If we have dedicated our lives to pleasing other people and taking care of everyone else’s needs at the expense of our own, becoming emotionally independent is a challenge. The people pleaser’s hidden agenda is to control things so that others will approve of and love them.
There is a sort of unspoken contract: I will sacrifice my own feelings, needs and opinions and do what I think you want, if you will love and approve of me. Of course this gives one person a lot of clout and control while the other is “one down” and left with covert operations to regain any control.
Not a formula for healthy relationships or a happy life.
So throwing over this pattern will be risky if not downright scary. But nothing ventured, nothing gained. It is work well undertaken and will ultimately change your life for the better. How will you know you are working on it?
You may encounter it when you make a decision for your life that your parents disapprove of. Or maybe you tell your friends that you don’t want to go out drinking (or stay in drinking) even though they expect that you will (after all, you always have…). Or maybe you tell someone that you don’t appreciate an off-color or prejudiced joke they told you. Or in a staff meeting you take a position that is clearly not the one the boss wants you to take. Or maybe you break an old, long-standing pattern that your family has done for eons which doesn’t make sense and drives you crazy.

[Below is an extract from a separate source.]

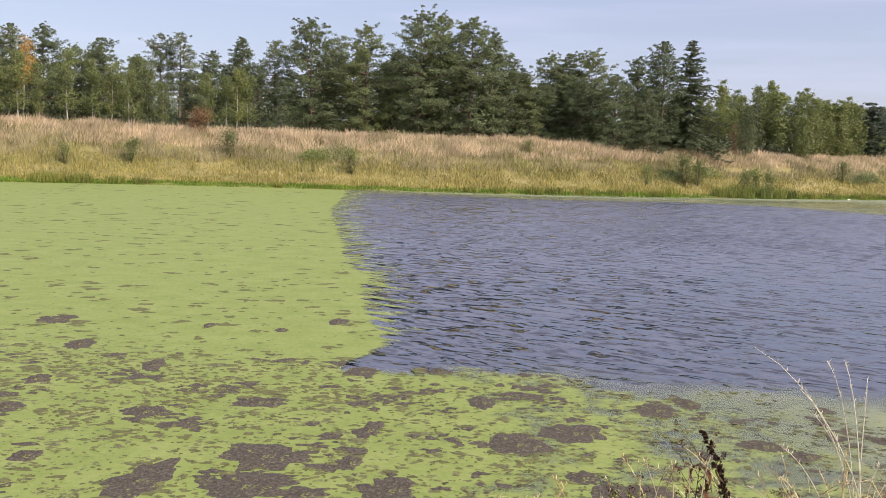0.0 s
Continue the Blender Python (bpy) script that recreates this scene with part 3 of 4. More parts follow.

Doing any of these things means that doing what is important to you outweighs the discomfort you will feel at imagining everyone else’s discomfort. Or perhaps someone will tell you loud and clear that they don’t like what you are doing or saying. Most of the time, they don’t. We fill in the blanks, assuming that they are angry or disapproving.
Here is my “Assertive Blessing” that I use on such occasions. You are welcome to borrow it, claim it, use it as your own. “I understand that you are (angry, disappointed, irritated or whatever emotion is appropriate to the occasion), and I am sure that being a strong and resourceful person, you will find a way to work through it.
And you know what? They will. One way or another, they will.